# Work required:
Exact reproduction of the data is required, with images excluded.

# Material:
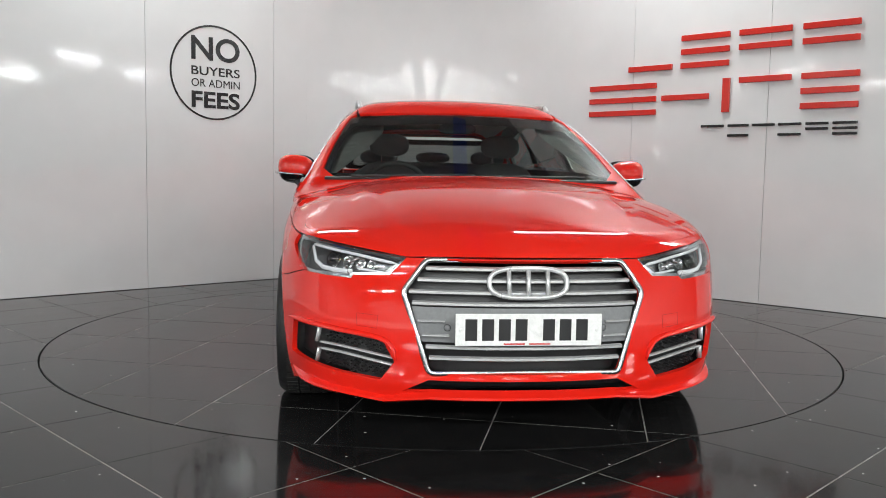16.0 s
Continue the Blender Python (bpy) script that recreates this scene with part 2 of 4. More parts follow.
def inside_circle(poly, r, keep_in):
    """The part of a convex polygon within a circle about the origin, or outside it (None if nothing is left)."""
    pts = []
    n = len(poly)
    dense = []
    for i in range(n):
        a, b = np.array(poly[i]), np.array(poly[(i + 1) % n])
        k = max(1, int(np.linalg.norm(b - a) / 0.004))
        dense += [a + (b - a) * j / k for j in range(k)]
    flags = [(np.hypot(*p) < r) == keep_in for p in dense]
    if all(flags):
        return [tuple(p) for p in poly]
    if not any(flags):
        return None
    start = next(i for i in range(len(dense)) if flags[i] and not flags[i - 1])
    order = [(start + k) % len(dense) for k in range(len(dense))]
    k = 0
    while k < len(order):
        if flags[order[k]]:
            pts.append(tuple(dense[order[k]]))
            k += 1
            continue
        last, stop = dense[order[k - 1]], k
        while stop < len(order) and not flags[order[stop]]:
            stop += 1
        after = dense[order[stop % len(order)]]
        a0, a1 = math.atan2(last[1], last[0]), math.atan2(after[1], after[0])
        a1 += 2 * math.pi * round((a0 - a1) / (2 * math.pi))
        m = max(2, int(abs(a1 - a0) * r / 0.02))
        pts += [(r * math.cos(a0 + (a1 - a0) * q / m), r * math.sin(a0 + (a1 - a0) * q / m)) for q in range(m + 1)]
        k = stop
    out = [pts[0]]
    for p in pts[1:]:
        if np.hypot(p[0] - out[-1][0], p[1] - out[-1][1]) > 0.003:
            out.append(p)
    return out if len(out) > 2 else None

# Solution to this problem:
16.0 s
Continue the Blender Python (bpy) script that recreates this scene with part 2 of 4. More parts follow.
def inside_circle(poly, r, keep_in):
    """The part of a convex polygon within a circle about the origin, or outside it (None if nothing is left)."""
    pts = []
    n = len(poly)
    dense = []
    for i in range(n):
        a, b = np.array(poly[i]), np.array(poly[(i + 1) % n])
        k = max(1, int(np.linalg.norm(b - a) / 0.004))
        dense += [a + (b - a) * j / k for j in range(k)]
    flags = [(np.hypot(*p) < r) == keep_in for p in dense]
    if all(flags):
        return [tuple(p) for p in poly]
    if not any(flags):
        return None
    start = next(i for i in range(len(dense)) if flags[i] and not flags[i - 1])
    order = [(start + k) % len(dense) for k in range(len(dense))]
    k = 0
    while k < len(order):
        if flags[order[k]]:
            pts.append(tuple(dense[order[k]]))
            k += 1
            continue
        last, stop = dense[order[k - 1]], k
        while stop < len(order) and not flags[order[stop]]:
            stop += 1
        after = dense[order[stop % len(order)]]
        a0, a1 = math.atan2(last[1], last[0]), math.atan2(after[1], after[0])
        a1 += 2 * math.pi * round((a0 - a1) / (2 * math.pi))
        m = max(2, int(abs(a1 - a0) * r / 0.02))
        pts += [(r * math.cos(a0 + (a1 - a0) * q / m), r * math.sin(a0 + (a1 - a0) * q / m)) for q in range(m + 1)]
        k = stop
    out = [pts[0]]
    for p in pts[1:]:
        if np.hypot(p[0] - out[-1][0], p[1] - out[-1][1]) > 0.003:
            out.append(p)
    return out if len(out) > 2 else None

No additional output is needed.